• _Data segment_:
----------

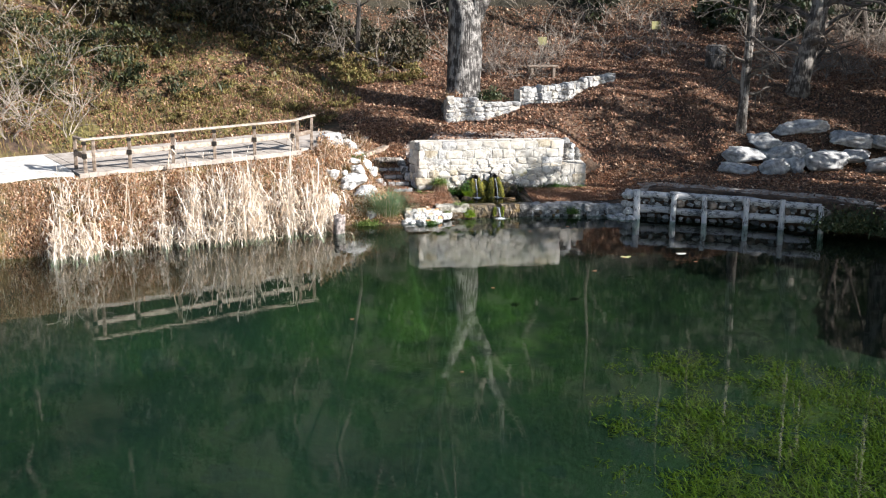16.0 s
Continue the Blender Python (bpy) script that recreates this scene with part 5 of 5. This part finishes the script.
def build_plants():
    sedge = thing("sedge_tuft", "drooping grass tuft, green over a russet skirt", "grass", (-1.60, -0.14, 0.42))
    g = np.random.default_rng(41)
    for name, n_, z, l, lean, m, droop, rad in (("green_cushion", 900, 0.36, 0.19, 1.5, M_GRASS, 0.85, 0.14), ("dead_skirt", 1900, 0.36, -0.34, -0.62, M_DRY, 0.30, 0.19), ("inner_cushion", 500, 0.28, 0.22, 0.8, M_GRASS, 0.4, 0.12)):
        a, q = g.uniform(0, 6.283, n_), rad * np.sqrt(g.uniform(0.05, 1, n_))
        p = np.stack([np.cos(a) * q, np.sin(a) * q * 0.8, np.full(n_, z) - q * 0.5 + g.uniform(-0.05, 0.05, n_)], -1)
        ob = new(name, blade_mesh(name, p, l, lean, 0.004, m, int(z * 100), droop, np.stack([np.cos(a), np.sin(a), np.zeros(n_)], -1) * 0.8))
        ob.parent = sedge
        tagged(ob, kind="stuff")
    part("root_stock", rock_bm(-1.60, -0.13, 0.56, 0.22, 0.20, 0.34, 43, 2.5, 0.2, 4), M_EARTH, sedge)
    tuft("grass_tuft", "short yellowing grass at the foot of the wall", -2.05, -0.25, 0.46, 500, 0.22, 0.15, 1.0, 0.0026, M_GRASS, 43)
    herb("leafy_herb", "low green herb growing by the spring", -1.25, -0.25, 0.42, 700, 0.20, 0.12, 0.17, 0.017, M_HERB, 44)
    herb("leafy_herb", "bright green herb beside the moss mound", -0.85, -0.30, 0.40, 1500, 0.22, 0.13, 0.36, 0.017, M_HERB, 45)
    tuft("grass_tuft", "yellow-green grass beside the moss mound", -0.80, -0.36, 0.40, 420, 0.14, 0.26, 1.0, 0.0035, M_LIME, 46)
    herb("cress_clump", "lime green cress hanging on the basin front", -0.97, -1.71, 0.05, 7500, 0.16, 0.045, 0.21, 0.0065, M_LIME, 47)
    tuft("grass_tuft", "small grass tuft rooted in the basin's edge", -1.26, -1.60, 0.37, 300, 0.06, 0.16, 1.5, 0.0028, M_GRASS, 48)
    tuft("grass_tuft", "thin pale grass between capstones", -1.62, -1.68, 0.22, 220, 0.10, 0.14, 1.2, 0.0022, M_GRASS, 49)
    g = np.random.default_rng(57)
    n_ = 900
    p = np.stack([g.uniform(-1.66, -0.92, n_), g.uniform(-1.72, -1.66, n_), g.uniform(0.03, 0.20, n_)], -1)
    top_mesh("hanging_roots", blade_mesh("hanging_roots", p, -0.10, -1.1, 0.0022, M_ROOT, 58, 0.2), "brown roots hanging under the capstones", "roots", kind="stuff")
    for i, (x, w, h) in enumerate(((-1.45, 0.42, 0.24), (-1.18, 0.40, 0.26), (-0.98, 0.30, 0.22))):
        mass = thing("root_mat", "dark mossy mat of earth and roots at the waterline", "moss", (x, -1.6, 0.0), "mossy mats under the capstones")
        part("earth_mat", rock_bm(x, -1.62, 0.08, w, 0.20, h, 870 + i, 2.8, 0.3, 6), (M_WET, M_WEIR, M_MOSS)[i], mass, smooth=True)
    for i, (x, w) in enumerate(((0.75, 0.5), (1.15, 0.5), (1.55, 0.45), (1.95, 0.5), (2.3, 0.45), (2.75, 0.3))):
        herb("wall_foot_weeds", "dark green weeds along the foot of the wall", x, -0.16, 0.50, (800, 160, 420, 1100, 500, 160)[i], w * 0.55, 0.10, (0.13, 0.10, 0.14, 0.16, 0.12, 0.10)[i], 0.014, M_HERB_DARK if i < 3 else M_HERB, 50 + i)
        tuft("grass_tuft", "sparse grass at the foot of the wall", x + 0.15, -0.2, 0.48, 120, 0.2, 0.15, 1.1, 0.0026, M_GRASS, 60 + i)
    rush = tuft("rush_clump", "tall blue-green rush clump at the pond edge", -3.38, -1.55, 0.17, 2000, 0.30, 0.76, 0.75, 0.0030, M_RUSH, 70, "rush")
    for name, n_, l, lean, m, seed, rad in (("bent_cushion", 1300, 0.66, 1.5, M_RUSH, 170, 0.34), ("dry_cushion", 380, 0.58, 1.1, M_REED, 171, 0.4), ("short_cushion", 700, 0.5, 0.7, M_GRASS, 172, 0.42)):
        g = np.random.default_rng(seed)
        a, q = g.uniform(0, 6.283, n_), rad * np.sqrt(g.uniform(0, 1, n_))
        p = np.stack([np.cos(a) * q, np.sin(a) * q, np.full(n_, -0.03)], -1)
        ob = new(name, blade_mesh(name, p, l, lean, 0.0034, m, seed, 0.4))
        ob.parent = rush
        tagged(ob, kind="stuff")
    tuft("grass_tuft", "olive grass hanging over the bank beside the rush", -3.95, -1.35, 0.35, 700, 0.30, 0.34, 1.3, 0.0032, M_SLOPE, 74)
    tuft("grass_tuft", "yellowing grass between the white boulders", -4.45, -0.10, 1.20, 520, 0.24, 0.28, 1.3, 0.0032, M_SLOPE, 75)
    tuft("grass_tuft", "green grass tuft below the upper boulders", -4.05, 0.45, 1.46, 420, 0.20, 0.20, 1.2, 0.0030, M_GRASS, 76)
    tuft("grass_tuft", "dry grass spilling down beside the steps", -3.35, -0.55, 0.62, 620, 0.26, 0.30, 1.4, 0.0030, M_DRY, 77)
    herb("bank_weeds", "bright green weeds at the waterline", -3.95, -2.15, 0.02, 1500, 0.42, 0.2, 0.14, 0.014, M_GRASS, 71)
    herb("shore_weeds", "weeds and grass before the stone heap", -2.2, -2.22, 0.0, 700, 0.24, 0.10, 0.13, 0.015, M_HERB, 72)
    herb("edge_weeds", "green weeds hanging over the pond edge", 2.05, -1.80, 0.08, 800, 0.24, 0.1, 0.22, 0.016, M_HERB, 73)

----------

• _Exercise prompt_: Copy every line of the data exactly as written, excluding the pictures.

• _Final result_:
16.0 s
Continue the Blender Python (bpy) script that recreates this scene with part 5 of 5. This part finishes the script.
def build_plants():
    sedge = thing("sedge_tuft", "drooping grass tuft, green over a russet skirt", "grass", (-1.60, -0.14, 0.42))
    g = np.random.default_rng(41)
    for name, n_, z, l, lean, m, droop, rad in (("green_cushion", 900, 0.36, 0.19, 1.5, M_GRASS, 0.85, 0.14), ("dead_skirt", 1900, 0.36, -0.34, -0.62, M_DRY, 0.30, 0.19), ("inner_cushion", 500, 0.28, 0.22, 0.8, M_GRASS, 0.4, 0.12)):
        a, q = g.uniform(0, 6.283, n_), rad * np.sqrt(g.uniform(0.05, 1, n_))
        p = np.stack([np.cos(a) * q, np.sin(a) * q * 0.8, np.full(n_, z) - q * 0.5 + g.uniform(-0.05, 0.05, n_)], -1)
        ob = new(name, blade_mesh(name, p, l, lean, 0.004, m, int(z * 100), droop, np.stack([np.cos(a), np.sin(a), np.zeros(n_)], -1) * 0.8))
        ob.parent = sedge
        tagged(ob, kind="stuff")
    part("root_stock", rock_bm(-1.60, -0.13, 0.56, 0.22, 0.20, 0.34, 43, 2.5, 0.2, 4), M_EARTH, sedge)
    tuft("grass_tuft", "short yellowing grass at the foot of the wall", -2.05, -0.25, 0.46, 500, 0.22, 0.15, 1.0, 0.0026, M_GRASS, 43)
    herb("leafy_herb", "low green herb growing by the spring", -1.25, -0.25, 0.42, 700, 0.20, 0.12, 0.17, 0.017, M_HERB, 44)
    herb("leafy_herb", "bright green herb beside the moss mound", -0.85, -0.30, 0.40, 1500, 0.22, 0.13, 0.36, 0.017, M_HERB, 45)
    tuft("grass_tuft", "yellow-green grass beside the moss mound", -0.80, -0.36, 0.40, 420, 0.14, 0.26, 1.0, 0.0035, M_LIME, 46)
    herb("cress_clump", "lime green cress hanging on the basin front", -0.97, -1.71, 0.05, 7500, 0.16, 0.045, 0.21, 0.0065, M_LIME, 47)
    tuft("grass_tuft", "small grass tuft rooted in the basin's edge", -1.26, -1.60, 0.37, 300, 0.06, 0.16, 1.5, 0.0028, M_GRASS, 48)
    tuft("grass_tuft", "thin pale grass between capstones", -1.62, -1.68, 0.22, 220, 0.10, 0.14, 1.2, 0.0022, M_GRASS, 49)
    g = np.random.default_rng(57)
    n_ = 900
    p = np.stack([g.uniform(-1.66, -0.92, n_), g.uniform(-1.72, -1.66, n_), g.uniform(0.03, 0.20, n_)], -1)
    top_mesh("hanging_roots", blade_mesh("hanging_roots", p, -0.10, -1.1, 0.0022, M_ROOT, 58, 0.2), "brown roots hanging under the capstones", "roots", kind="stuff")
    for i, (x, w, h) in enumerate(((-1.45, 0.42, 0.24), (-1.18, 0.40, 0.26), (-0.98, 0.30, 0.22))):
        mass = thing("root_mat", "dark mossy mat of earth and roots at the waterline", "moss", (x, -1.6, 0.0), "mossy mats under the capstones")
        part("earth_mat", rock_bm(x, -1.62, 0.08, w, 0.20, h, 870 + i, 2.8, 0.3, 6), (M_WET, M_WEIR, M_MOSS)[i], mass, smooth=True)
    for i, (x, w) in enumerate(((0.75, 0.5), (1.15, 0.5), (1.55, 0.45), (1.95, 0.5), (2.3, 0.45), (2.75, 0.3))):
        herb("wall_foot_weeds", "dark green weeds along the foot of the wall", x, -0.16, 0.50, (800, 160, 420, 1100, 500, 160)[i], w * 0.55, 0.10, (0.13, 0.10, 0.14, 0.16, 0.12, 0.10)[i], 0.014, M_HERB_DARK if i < 3 else M_HERB, 50 + i)
        tuft("grass_tuft", "sparse grass at the foot of the wall", x + 0.15, -0.2, 0.48, 120, 0.2, 0.15, 1.1, 0.0026, M_GRASS, 60 + i)
    rush = tuft("rush_clump", "tall blue-green rush clump at the pond edge", -3.38, -1.55, 0.17, 2000, 0.30, 0.76, 0.75, 0.0030, M_RUSH, 70, "rush")
    for name, n_, l, lean, m, seed, rad in (("bent_cushion", 1300, 0.66, 1.5, M_RUSH, 170, 0.34), ("dry_cushion", 380, 0.58, 1.1, M_REED, 171, 0.4), ("short_cushion", 700, 0.5, 0.7, M_GRASS, 172, 0.42)):
        g = np.random.default_rng(seed)
        a, q = g.uniform(0, 6.283, n_), rad * np.sqrt(g.uniform(0, 1, n_))
        p = np.stack([np.cos(a) * q, np.sin(a) * q, np.full(n_, -0.03)], -1)
        ob = new(name, blade_mesh(name, p, l, lean, 0.0034, m, seed, 0.4))
        ob.parent = rush
        tagged(ob, kind="stuff")
    tuft("grass_tuft", "olive grass hanging over the bank beside the rush", -3.95, -1.35, 0.35, 700, 0.30, 0.34, 1.3, 0.0032, M_SLOPE, 74)
    tuft("grass_tuft", "yellowing grass between the white boulders", -4.45, -0.10, 1.20, 520, 0.24, 0.28, 1.3, 0.0032, M_SLOPE, 75)
    tuft("grass_tuft", "green grass tuft below the upper boulders", -4.05, 0.45, 1.46, 420, 0.20, 0.20, 1.2, 0.0030, M_GRASS, 76)
    tuft("grass_tuft", "dry grass spilling down beside the steps", -3.35, -0.55, 0.62, 620, 0.26, 0.30, 1.4, 0.0030, M_DRY, 77)
    herb("bank_weeds", "bright green weeds at the waterline", -3.95, -2.15, 0.02, 1500, 0.42, 0.2, 0.14, 0.014, M_GRASS, 71)
    herb("shore_weeds", "weeds and grass before the stone heap", -2.2, -2.22, 0.0, 700, 0.24, 0.10, 0.13, 0.015, M_HERB, 72)
    herb("edge_weeds", "green weeds hanging over the pond edge", 2.05, -1.80, 0.08, 800, 0.24, 0.1, 0.22, 0.016, M_HERB, 73)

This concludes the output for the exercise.